_Task objective_.
Repeat the data word for word. Do not include the pictures.

_Information provided_.
++++++

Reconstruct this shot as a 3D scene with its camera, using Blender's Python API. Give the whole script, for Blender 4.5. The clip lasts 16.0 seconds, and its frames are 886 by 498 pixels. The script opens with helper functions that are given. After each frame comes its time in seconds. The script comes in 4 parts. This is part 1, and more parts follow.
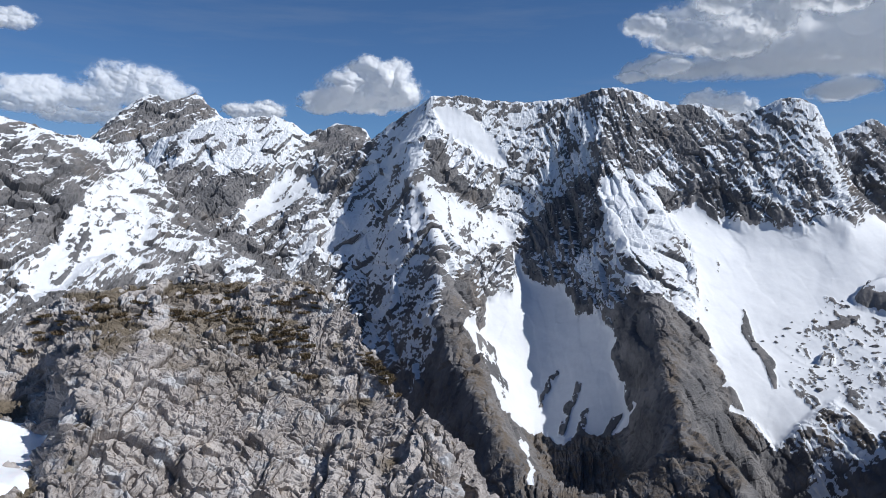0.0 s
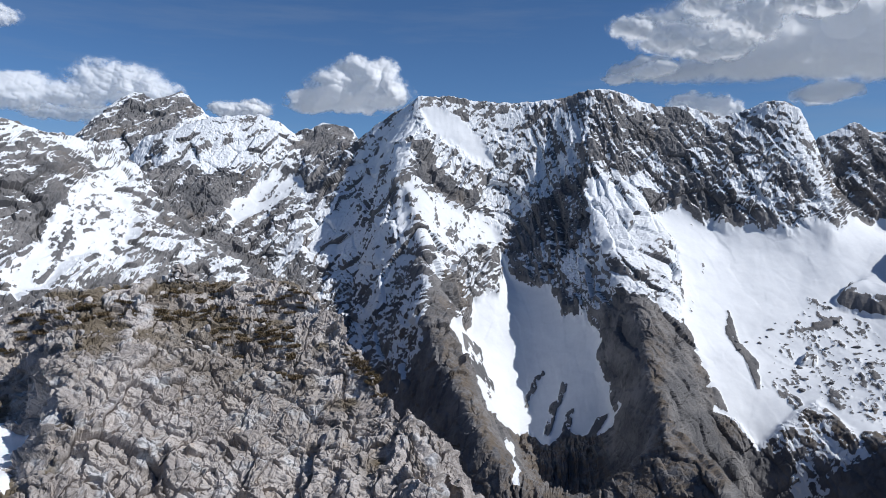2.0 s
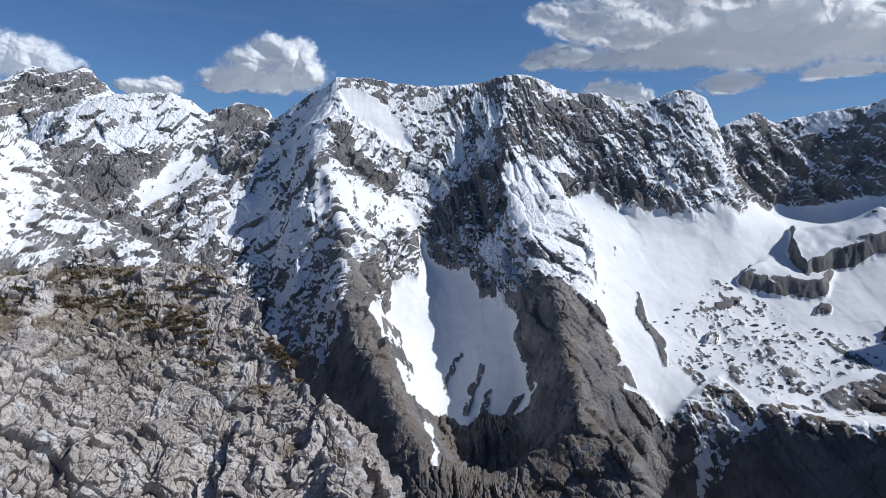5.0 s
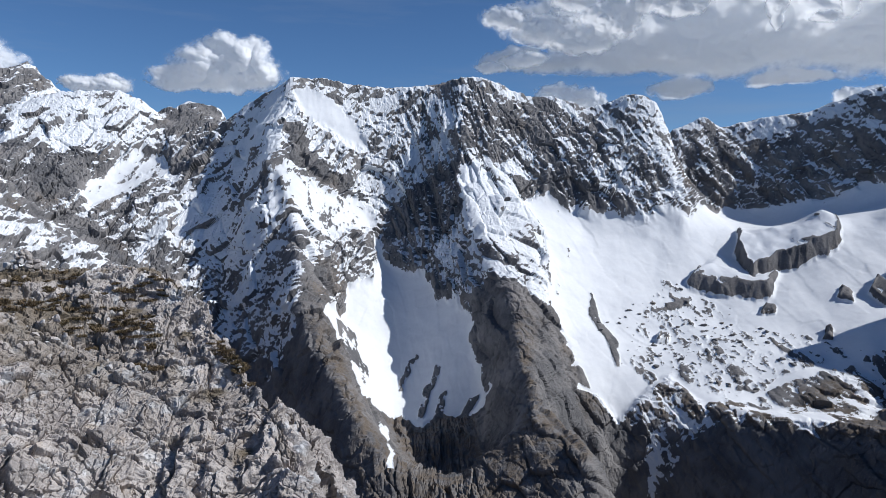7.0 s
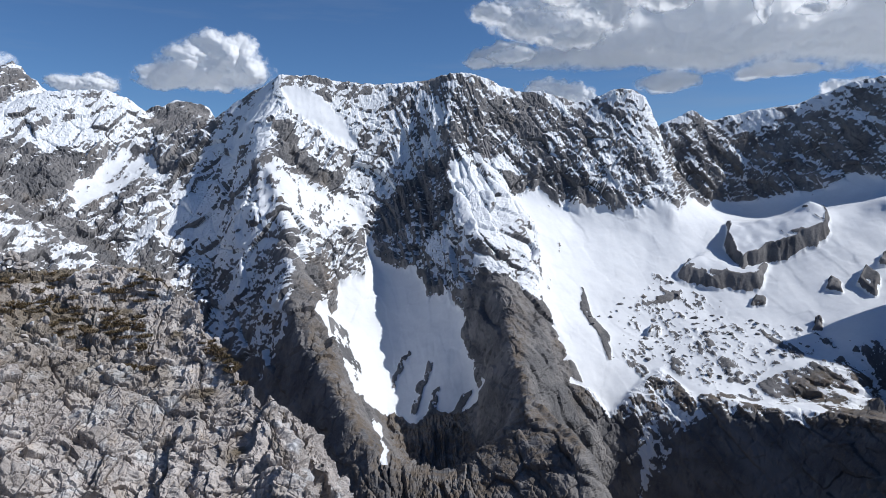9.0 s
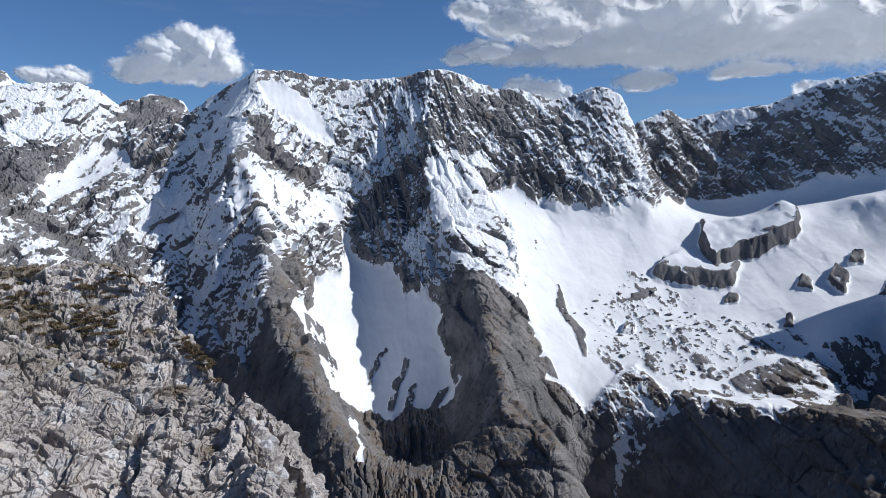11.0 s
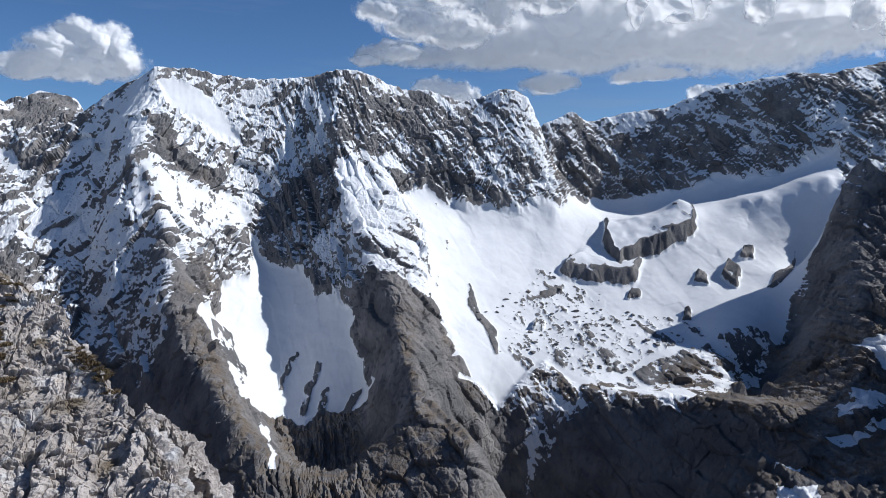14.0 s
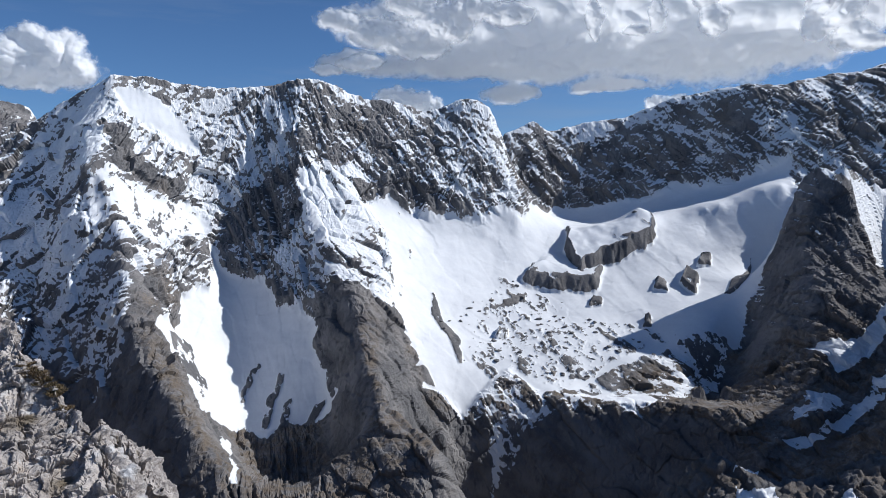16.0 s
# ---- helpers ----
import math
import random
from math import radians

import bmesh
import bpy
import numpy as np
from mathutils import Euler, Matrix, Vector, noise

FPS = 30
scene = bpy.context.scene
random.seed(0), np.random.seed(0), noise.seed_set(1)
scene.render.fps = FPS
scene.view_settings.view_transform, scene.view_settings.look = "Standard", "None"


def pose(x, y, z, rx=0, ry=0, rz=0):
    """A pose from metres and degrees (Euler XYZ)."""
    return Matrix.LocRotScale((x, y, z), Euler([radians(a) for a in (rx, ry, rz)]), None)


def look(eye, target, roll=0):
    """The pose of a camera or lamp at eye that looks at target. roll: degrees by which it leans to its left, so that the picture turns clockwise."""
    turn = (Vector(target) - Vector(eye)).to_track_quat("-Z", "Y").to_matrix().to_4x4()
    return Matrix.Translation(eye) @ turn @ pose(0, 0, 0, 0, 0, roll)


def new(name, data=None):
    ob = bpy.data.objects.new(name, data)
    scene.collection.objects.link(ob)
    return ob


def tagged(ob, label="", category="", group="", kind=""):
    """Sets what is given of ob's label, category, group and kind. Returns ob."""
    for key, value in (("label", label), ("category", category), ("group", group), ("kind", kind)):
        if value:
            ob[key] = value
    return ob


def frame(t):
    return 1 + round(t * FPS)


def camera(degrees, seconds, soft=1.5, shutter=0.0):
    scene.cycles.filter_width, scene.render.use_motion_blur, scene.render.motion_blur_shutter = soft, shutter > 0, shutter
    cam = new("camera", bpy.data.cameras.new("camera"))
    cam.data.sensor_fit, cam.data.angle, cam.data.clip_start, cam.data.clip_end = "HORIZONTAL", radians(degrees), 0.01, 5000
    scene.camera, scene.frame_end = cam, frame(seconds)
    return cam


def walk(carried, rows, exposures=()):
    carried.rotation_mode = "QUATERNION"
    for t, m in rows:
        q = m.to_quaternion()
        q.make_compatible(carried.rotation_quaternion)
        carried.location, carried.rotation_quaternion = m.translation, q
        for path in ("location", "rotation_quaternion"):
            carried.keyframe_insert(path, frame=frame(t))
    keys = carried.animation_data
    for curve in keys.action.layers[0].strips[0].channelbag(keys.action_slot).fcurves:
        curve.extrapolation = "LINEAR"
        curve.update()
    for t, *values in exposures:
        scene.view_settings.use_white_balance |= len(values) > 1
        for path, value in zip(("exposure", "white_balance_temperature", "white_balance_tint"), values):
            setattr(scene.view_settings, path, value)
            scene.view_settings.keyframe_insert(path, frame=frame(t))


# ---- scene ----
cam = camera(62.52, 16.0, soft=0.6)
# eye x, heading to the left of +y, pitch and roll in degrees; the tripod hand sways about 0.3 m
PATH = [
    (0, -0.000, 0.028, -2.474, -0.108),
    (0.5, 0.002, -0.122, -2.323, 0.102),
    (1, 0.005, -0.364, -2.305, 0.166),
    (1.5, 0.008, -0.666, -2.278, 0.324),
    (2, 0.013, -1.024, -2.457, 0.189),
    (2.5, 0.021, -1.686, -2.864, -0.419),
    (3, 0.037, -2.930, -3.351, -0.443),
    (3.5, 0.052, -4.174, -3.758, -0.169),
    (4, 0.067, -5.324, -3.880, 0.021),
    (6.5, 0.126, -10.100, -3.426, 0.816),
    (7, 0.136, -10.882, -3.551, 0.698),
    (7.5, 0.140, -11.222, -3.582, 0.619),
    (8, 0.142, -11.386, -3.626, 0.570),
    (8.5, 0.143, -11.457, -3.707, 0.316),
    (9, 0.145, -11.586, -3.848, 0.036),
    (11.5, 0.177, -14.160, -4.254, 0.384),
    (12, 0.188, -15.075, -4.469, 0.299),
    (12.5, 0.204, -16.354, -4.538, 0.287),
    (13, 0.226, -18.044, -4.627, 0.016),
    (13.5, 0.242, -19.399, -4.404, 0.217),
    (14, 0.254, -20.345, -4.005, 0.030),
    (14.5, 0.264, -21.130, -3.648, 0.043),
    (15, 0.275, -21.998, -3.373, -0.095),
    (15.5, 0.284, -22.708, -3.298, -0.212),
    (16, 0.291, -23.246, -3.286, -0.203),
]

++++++

_Solution_.
Reconstruct this shot as a 3D scene with its camera, using Blender's Python API. Give the whole script, for Blender 4.5. The clip lasts 16.0 seconds, and its frames are 886 by 498 pixels. The script opens with helper functions that are given. After each frame comes its time in seconds. The script comes in 4 parts. This is part 1, and more parts follow.
0.0 s
2.0 s
5.0 s
7.0 s
9.0 s
11.0 s
14.0 s
16.0 s
# ---- helpers ----
import math
import random
from math import radians

import bmesh
import bpy
import numpy as np
from mathutils import Euler, Matrix, Vector, noise

FPS = 30
scene = bpy.context.scene
random.seed(0), np.random.seed(0), noise.seed_set(1)
scene.render.fps = FPS
scene.view_settings.view_transform, scene.view_settings.look = "Standard", "None"


def pose(x, y, z, rx=0, ry=0, rz=0):
    """A pose from metres and degrees (Euler XYZ)."""
    return Matrix.LocRotScale((x, y, z), Euler([radians(a) for a in (rx, ry, rz)]), None)


def look(eye, target, roll=0):
    """The pose of a camera or lamp at eye that looks at target. roll: degrees by which it leans to its left, so that the picture turns clockwise."""
    turn = (Vector(target) - Vector(eye)).to_track_quat("-Z", "Y").to_matrix().to_4x4()
    return Matrix.Translation(eye) @ turn @ pose(0, 0, 0, 0, 0, roll)


def new(name, data=None):
    ob = bpy.data.objects.new(name, data)
    scene.collection.objects.link(ob)
    return ob


def tagged(ob, label="", category="", group="", kind=""):
    """Sets what is given of ob's label, category, group and kind. Returns ob."""
    for key, value in (("label", label), ("category", category), ("group", group), ("kind", kind)):
        if value:
            ob[key] = value
    return ob


def frame(t):
    return 1 + round(t * FPS)


def camera(degrees, seconds, soft=1.5, shutter=0.0):
    scene.cycles.filter_width, scene.render.use_motion_blur, scene.render.motion_blur_shutter = soft, shutter > 0, shutter
    cam = new("camera", bpy.data.cameras.new("camera"))
    cam.data.sensor_fit, cam.data.angle, cam.data.clip_start, cam.data.clip_end = "HORIZONTAL", radians(degrees), 0.01, 5000
    scene.camera, scene.frame_end = cam, frame(seconds)
    return cam


def walk(carried, rows, exposures=()):
    carried.rotation_mode = "QUATERNION"
    for t, m in rows:
        q = m.to_quaternion()
        q.make_compatible(carried.rotation_quaternion)
        carried.location, carried.rotation_quaternion = m.translation, q
        for path in ("location", "rotation_quaternion"):
            carried.keyframe_insert(path, frame=frame(t))
    keys = carried.animation_data
    for curve in keys.action.layers[0].strips[0].channelbag(keys.action_slot).fcurves:
        curve.extrapolation = "LINEAR"
        curve.update()
    for t, *values in exposures:
        scene.view_settings.use_white_balance |= len(values) > 1
        for path, value in zip(("exposure", "white_balance_temperature", "white_balance_tint"), values):
            setattr(scene.view_settings, path, value)
            scene.view_settings.keyframe_insert(path, frame=frame(t))


# ---- scene ----
cam = camera(62.52, 16.0, soft=0.6)
# eye x, heading to the left of +y, pitch and roll in degrees; the tripod hand sways about 0.3 m
PATH = [
    (0, -0.000, 0.028, -2.474, -0.108),
    (0.5, 0.002, -0.122, -2.323, 0.102),
    (1, 0.005, -0.364, -2.305, 0.166),
    (1.5, 0.008, -0.666, -2.278, 0.324),
    (2, 0.013, -1.024, -2.457, 0.189),
    (2.5, 0.021, -1.686, -2.864, -0.419),
    (3, 0.037, -2.930, -3.351, -0.443),
    (3.5, 0.052, -4.174, -3.758, -0.169),
    (4, 0.067, -5.324, -3.880, 0.021),
    (6.5, 0.126, -10.100, -3.426, 0.816),
    (7, 0.136, -10.882, -3.551, 0.698),
    (7.5, 0.140, -11.222, -3.582, 0.619),
    (8, 0.142, -11.386, -3.626, 0.570),
    (8.5, 0.143, -11.457, -3.707, 0.316),
    (9, 0.145, -11.586, -3.848, 0.036),
    (11.5, 0.177, -14.160, -4.254, 0.384),
    (12, 0.188, -15.075, -4.469, 0.299),
    (12.5, 0.204, -16.354, -4.538, 0.287),
    (13, 0.226, -18.044, -4.627, 0.016),
    (13.5, 0.242, -19.399, -4.404, 0.217),
    (14, 0.254, -20.345, -4.005, 0.030),
    (14.5, 0.264, -21.130, -3.648, 0.043),
    (15, 0.275, -21.998, -3.373, -0.095),
    (15.5, 0.284, -22.708, -3.298, -0.212),
    (16, 0.291, -23.246, -3.286, -0.203),
]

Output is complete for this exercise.